Символизм облаков в Китае
Из книги прозрений / Сост. В.В. Малявин. — М.: Наталис, 1997, с. 334-339.
Неосуществимое, но неутолимое, до сладкой боли нудящее желание: увидеть мир растворенным в звездной пыли первовещества, возвратиться к первозданной аморфности Хаоса, к жизни прежде всех жизней. Облака, туманы, дымки; знакомые фантасмы полной безвестности материи. Они — альфа и омега китайского созерцания. Первичная материя, первичный феномен, предел всякою видения. Древний поэт Ли Бо в стихах, написанных на расставание с другом, но обозначающих собственный «экзистенциальный» выбор, говорит в заключительных строках:
Ухожу — и не спрашивай больше, куда.
Белые облака плывут и плывут без конца…
Достаточно ли мы сознаем удивительную полифонию облачного символизма?
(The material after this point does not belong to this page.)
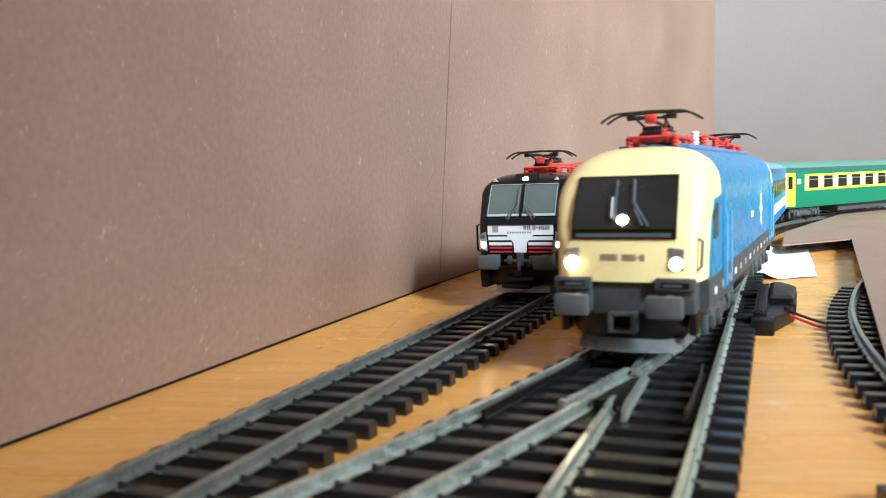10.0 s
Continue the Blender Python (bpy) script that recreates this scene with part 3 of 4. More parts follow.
def black_locomotive():
    loco = thing("locomotive", Matrix.Identity(4), "black model electric locomotive with a white striped nose", "locomotive", "trains")
    # half widths and tops of the nose, from the front backwards
    nose = [(102.0, 14.2, 10, 21, 25.8), (101.2, 15.2, 10, 22, 27.6), (99.6, 15.9, 10, 25.5, 30.2), (96.6, 16.3, 10, 31, 36.0), (94.6, 16.6, 10, 34.5, 39.6),
            (92.4, 16.8, 10, 35.2, 41.2), (89.0, 17.0, 10, 35.8, 42.3), (84, 17.2, 10, 36, 43.0), (76, 17.3, 10, 36, 43.3)]
    for way in (1, -1):
        rings = [ring(way * x, hw, zb, zs, zt, 8, 3.2) for x, hw, zb, zs, zt in nose]
        part("cab", loft(B(), rings), BLACK, loco, "glossy black cab")
    # middle: flat sides, sloping roof edges, flat roof
    prof = [(17.3, 10), (17.3, 36), (16.9, 36.4), (12.6, 41.6), (-12.6, 41.6), (-16.9, 36.4), (-17.3, 36), (-17.3, 10)]
    bm = B()
    loft(bm, [[(x, y, z) for y, z in prof] for x in (76, -76)])
    part("body", bm, GREY_BLACK, loco, "matt black body side")
    for s in (-1, 1):
        bm = B()
        quad_plate(bm, [(75.5, s * 17.15, 36.7), (-75.5, s * 17.15, 36.7), (-75.5, s * 12.7, 41.9), (75.5, s * 12.7, 41.9)], 0.35 * s)
        part("roof_edge", bm, ROOF_GREY, loco, "grey sloping roof edge")
        for x in (66, 54, -54, -66):
            bm = B()
            quad_plate(bm, [(x + 4.8, s * 16.7, 37.7), (x - 4.8, s * 16.7, 37.7), (x - 4.8, s * 13.7, 41.2), (x + 4.8, s * 13.7, 41.2)], 0.6 * s)
            part("roof_vent", bm, VENT_GREY, loco, "pale roof vent")
        for x in range(-72, 76, 4):
            bm = B()
            box(bm, x - 0.8, x + 0.8, s * 17.3 - 0.35, s * 17.3 + 0.35, 36.2, 37.0)
            part("gutter_clip", bm, ROOF_GREY, loco)
        side_plate(loco, "sill_line", -97, 97, 13.2, 13.8, s * 17.3, BLACK, "", 0.2)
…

Облака, ставя границу нашему жизненному миру, вечно отделяют нас от других. И они же, вводя нас в несотворенный мрак Хаоса, делают нас причастными сокровенной преемственности всего сущего. Стена оборачивается бездной. В ускользающих клубах дымки-ваты сквозят иные миры.
Облака, всегда далекие, холодные и чужие, в конце концов переживаются нами как универсальная метафора человеческого существования. «Плывущие облака» — аллегория жизненного пути, а пуще всего — несказанной легкости просветленного духа. Плывущие облака — это вереница свершений земного бытия; мудрый человек «с утра наблюдает формы облаков и так выправляет себя». Те же облака есть образ человеческой речи — непроизвольной и нескончаемой, как сама жизнь. И еще облака — прообраз череды сновидений, побуждающих нас пробудиться, прообраз великой естественности сознания, сумевшего освободиться от всего частного и бренного, до конца «опустошить себя».
«Посмотри, как проходят облака сквозь гору, не встречая преград: так постигаешь секрет погружения в пустоту» (Хун Цзычэн. ХVП в.). Так что облака — вовсе не косное инертное вещество; они исполненысвежей, бурливой жизни; в своей невесомой толще они хранят источник творческих метаморфоз бытия.
Если видеть в классической живописи Китая зрительный слепок медитативно-просветленного видения, — а живопись в Китае наделялась именно таким статусом, — то мы, несомненно, откроем в картинах старых китайских мастеров все эти «экзистенциальные» качества облачной стихии. Полезно помнить о них. Иначе зачем рисовать?
Начать с того, что само выражение «облака и дымка» издревле было в Китае синонимом понятия живописи. Сказать о человеке, что он «искусно писал облачную дымку», означало сказать, что он был превосходным художником. Есть более чем достаточно причин для того, чтобы признать в легкой воздушной дымке прообраз не только живописного мира, но и глубочайших таинств просветленного, неизменно бодрствующего сознания. Облака непрестанно меняют свой облик и притом являют собой не что иное, как зримый образ животворных испарений земли. Стало быть, он возвещает секрет творческой мощи жизни. Их полупрозрачная вуаль одновременно скрывает и выявляет формы, еще точнее — скрывает наглядное и обнажает сокрытое,скрадывая действительное расстояние между предметами, преображая профанный физический мир в мир волшебства и сказки, где далекое становитсяблизким, а близкое — недоступным, где все возможно — и непостижимо.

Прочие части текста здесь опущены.